--- SUPPLIED MATERIAL ---
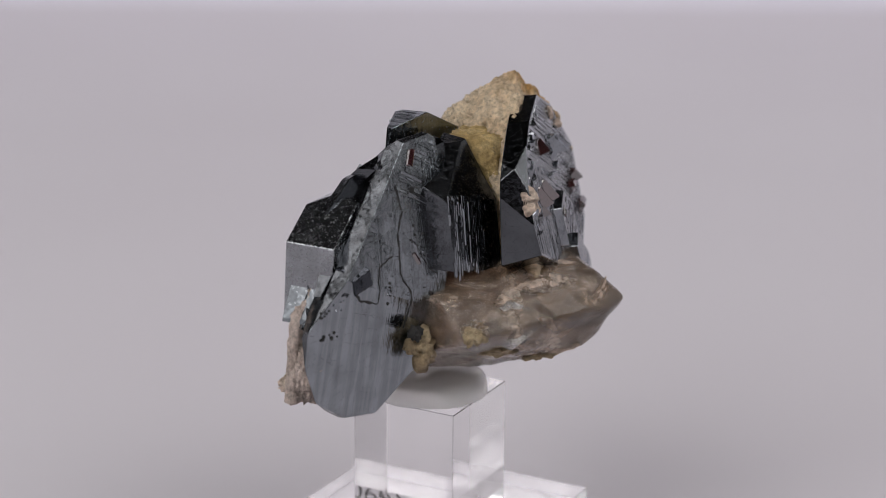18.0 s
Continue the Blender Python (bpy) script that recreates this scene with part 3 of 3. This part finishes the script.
rock("matrix_lump", SPEC, MATRIX, (0.6, -14.6, 21.4), facing((0.6, -14.6, 21.4), [(-90, 10, 1.5), (0, 0, 3.0), (180, 0, 1.4), (90, 0, 2.0), (180, 50, 2.6), (0, 60, 1.6), (-90, -70, 2.6), (0, -60, 2.4), (-150, -20, 1.4)]), "beige crumbly rim under the hollow", 0.6, 5, seed=22)

SWING[0] = -9.2
# rounded knob at the foot of the back plate
KNOB = Vector((1.9, -8.4, 17.4))
rock("rounded_knob", plate_b, HEM_B, KNOB, [(KNOB + Vector(n).normalized() * d, n) for n, d in (((1, 0, 0), 1.6), ((-1, 0, 0), 2.0), ((0, 1, 0.2), 1.7), ((0, -1, 0), 2.2), ((0, 0, 1), 2.2), ((0.2, 0.2, -1), 1.5), ((0.3, -0.7, -0.7), 1.8))], "rounded hematite knob", 0.15, 4, seed=33, sharp=6, sugar=0.15)

SWING[0] = -0.6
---
Omit the pictures, then quote the rest of the material above exactly.

18.0 s
Continue the Blender Python (bpy) script that recreates this scene with part 3 of 3. This part finishes the script.
rock("matrix_lump", SPEC, MATRIX, (0.6, -14.6, 21.4), facing((0.6, -14.6, 21.4), [(-90, 10, 1.5), (0, 0, 3.0), (180, 0, 1.4), (90, 0, 2.0), (180, 50, 2.6), (0, 60, 1.6), (-90, -70, 2.6), (0, -60, 2.4), (-150, -20, 1.4)]), "beige crumbly rim under the hollow", 0.6, 5, seed=22)

SWING[0] = -9.2
# rounded knob at the foot of the back plate
KNOB = Vector((1.9, -8.4, 17.4))
rock("rounded_knob", plate_b, HEM_B, KNOB, [(KNOB + Vector(n).normalized() * d, n) for n, d in (((1, 0, 0), 1.6), ((-1, 0, 0), 2.0), ((0, 1, 0.2), 1.7), ((0, -1, 0), 2.2), ((0, 0, 1), 2.2), ((0.2, 0.2, -1), 1.5), ((0.3, -0.7, -0.7), 1.8))], "rounded hematite knob", 0.15, 4, seed=33, sharp=6, sugar=0.15)

SWING[0] = -0.6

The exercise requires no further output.